_Supplied material_.
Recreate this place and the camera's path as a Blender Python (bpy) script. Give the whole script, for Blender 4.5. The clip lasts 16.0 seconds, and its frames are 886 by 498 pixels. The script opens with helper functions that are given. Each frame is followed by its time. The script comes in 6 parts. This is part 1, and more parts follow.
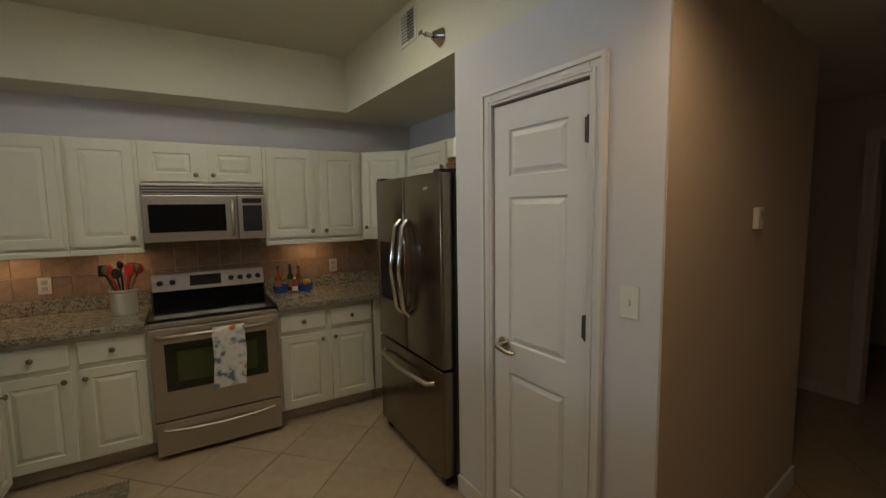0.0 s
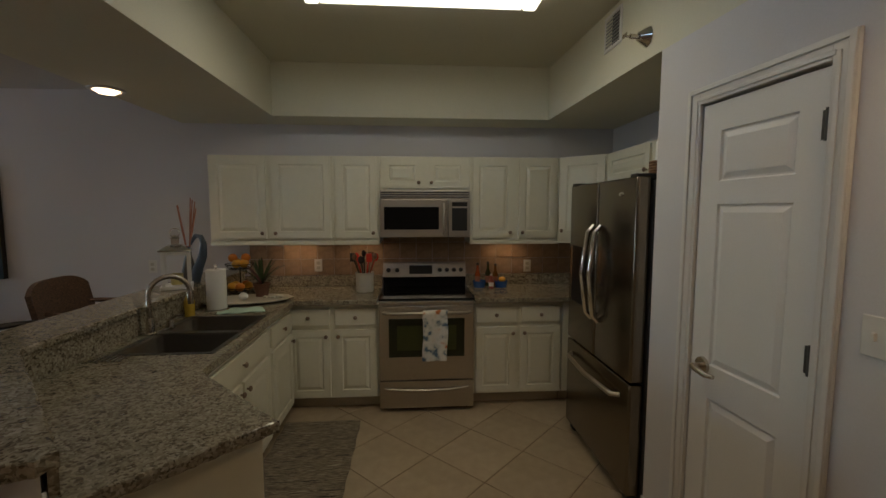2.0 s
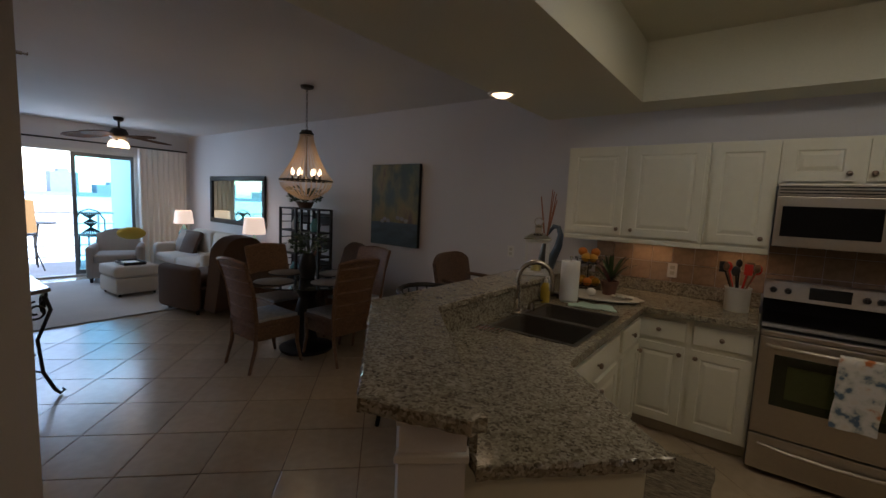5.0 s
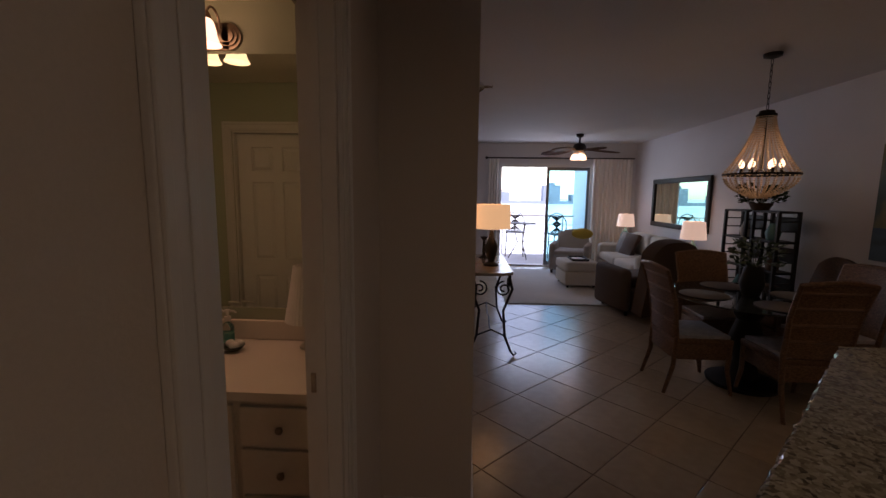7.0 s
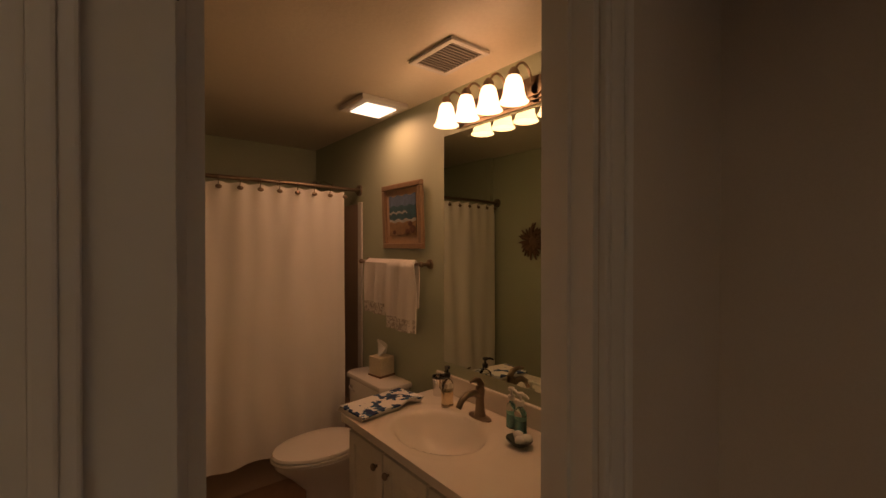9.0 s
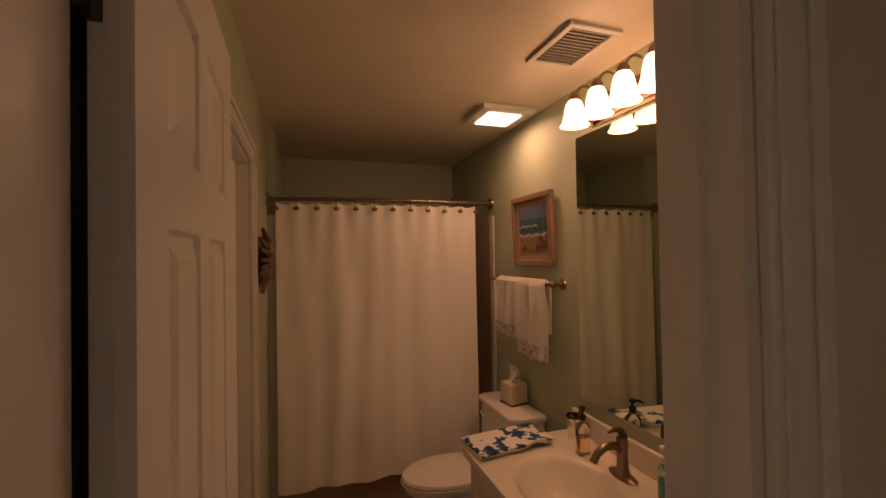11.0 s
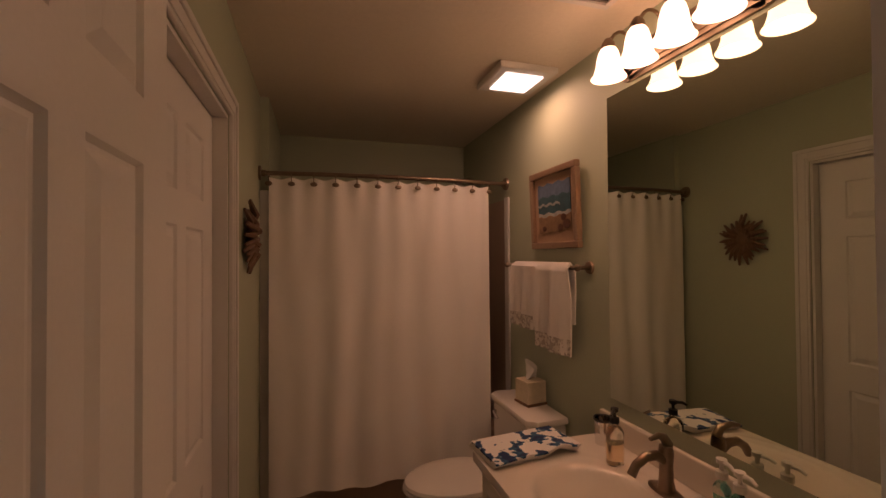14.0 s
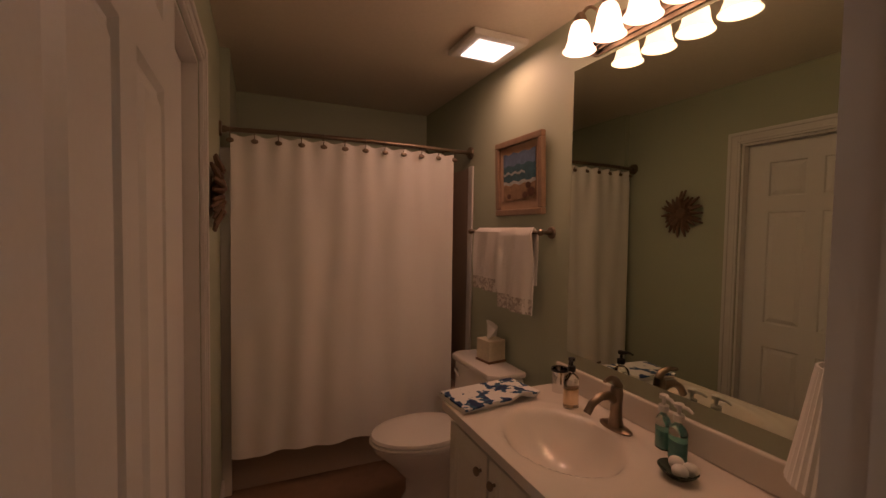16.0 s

_What the exercise asks_. Give all the lines above again, character for character, without pictures.

_Final result_.
Recreate this place and the camera's path as a Blender Python (bpy) script. Give the whole script, for Blender 4.5. The clip lasts 16.0 seconds, and its frames are 886 by 498 pixels. The script opens with helper functions that are given. Each frame is followed by its time. The script comes in 6 parts. This is part 1, and more parts follow.
0.0 s
2.0 s
5.0 s
7.0 s
9.0 s
11.0 s
14.0 s
16.0 s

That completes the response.